[start Extracted information]
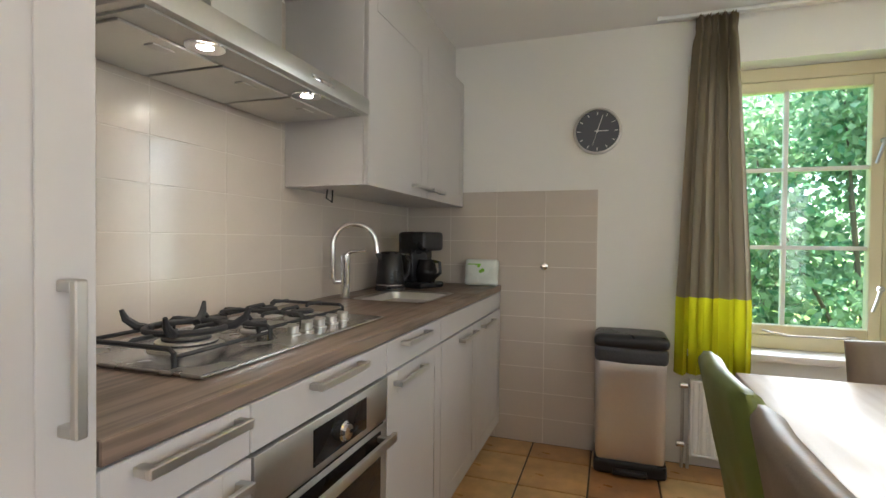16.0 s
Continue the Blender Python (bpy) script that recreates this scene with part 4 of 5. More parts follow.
def dining_chair(m, leather, label, seed):
    """Front faces -y; upholstered side chair; the origin lies under the seat's middle."""
    c = thing("dining_chair", m, label, "chair", "leather chairs round the table")
    part("seat", cushion(-0.235, 0.235, -0.23, 0.22, 0.36, 0.495, 0.03, (0.0, 0.004, 0.014), 0.004, 9, seed), leather, c)
    bm = bmesh.new()
    nx, nz = 14, 22
    rows = {}
    for face in (0, 1):
        for k in range(nz + 1):
            for i in range(nx + 1):
                u, t = 2 * i / nx - 1, k / nz
                half = 0.245 - 0.012 * t
                z = 0.40 + 0.525 * t
                lean = 0.185 + 0.10 * t ** 1.5 + 0.018 * (1 - u * u) * t
                thick = 0.035 + 0.012 * math.sin(math.pi * t)
                edge = min(1.0, (1 - abs(u)) * 9) ** 0.5 * min(1.0, (1 - t) * 14 + 0.02) ** 0.5
                y = lean + (1 if face else -1) * thick * (0.25 + 0.75 * edge)
                y += 0.004 * noise.noise(Vector((u * 2.5 + seed, t * 3, face)))
                rows[face, k, i] = bm.verts.new((u * half, y, z - 0.012 * (1 - edge) * (t > 0.9)))
    for face in (0, 1):
        for k in range(nz):
            for i in range(nx):
                q = [rows[face, k, i], rows[face, k, i + 1], rows[face, k + 1, i + 1], rows[face, k + 1, i]]
                bm.faces.new(q if face == 0 else q[::-1])
    for k in range(nz):
        for i in (0, nx):
            bm.faces.new((rows[0, k, i], rows[1, k, i], rows[1, k + 1, i], rows[0, k + 1, i]))
    for i in range(nx):
        for k in (0, nz):
            bm.faces.new((rows[0, k, i], rows[0, k, i + 1], rows[1, k, i + 1], rows[1, k, i]))
    bmesh.ops.recalc_face_normals(bm, faces=bm.faces)
    part("backrest", bm, leather, c, "", 60)
    for x in (-0.08, 0.08):
        part("seam", tube([(x, 0.216 - 0.045 + 0.10 * t ** 1.5 + 0.02 * t, 0.55 + 0.36 * t) for t in (0.0, 0.3, 0.6, 0.95)], 0.003, 6), leather, c)
    part("skirt", box(-0.225, 0.225, -0.215, 0.205, 0.30, 0.375, 0.012), leather, c)
    for x in (-0.195, 0.195):
        part("leg", beam((x, -0.19, 0.0), (x, -0.185, 0.31), 0.042, 0.042, 0.004), WALNUT, c, "dark stained wooden leg")
        part("leg", beam((x, 0.235, 0.0), (x, 0.185, 0.31), 0.042, 0.042, 0.004), WALNUT, c, "dark stained wooden leg")
    return c


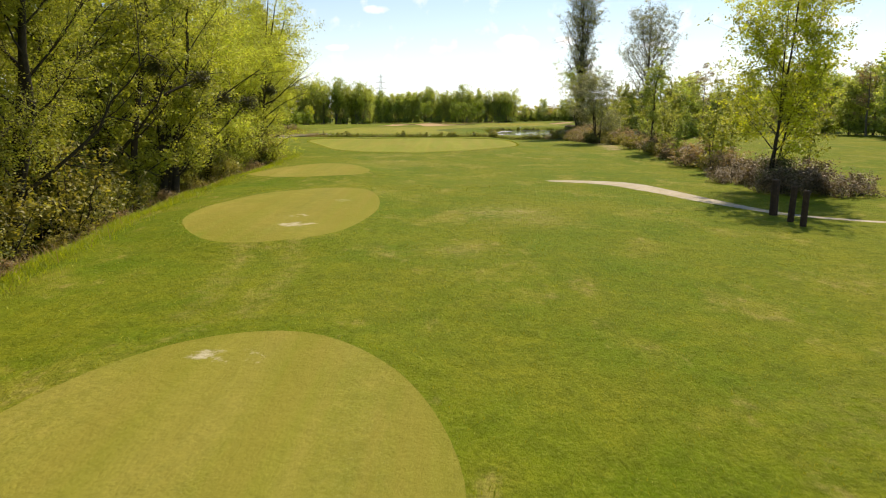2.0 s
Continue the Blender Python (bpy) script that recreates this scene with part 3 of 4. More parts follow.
[end Extracted information]
• _Exercise instructions_
Copy out each line of the records that holds the string "follow".

• _The completed task_
Continue the Blender Python (bpy) script that recreates this scene with part 4 of 5. More parts follow.
Continue the Blender Python (bpy) script that recreates this scene with part 3 of 4. More parts follow.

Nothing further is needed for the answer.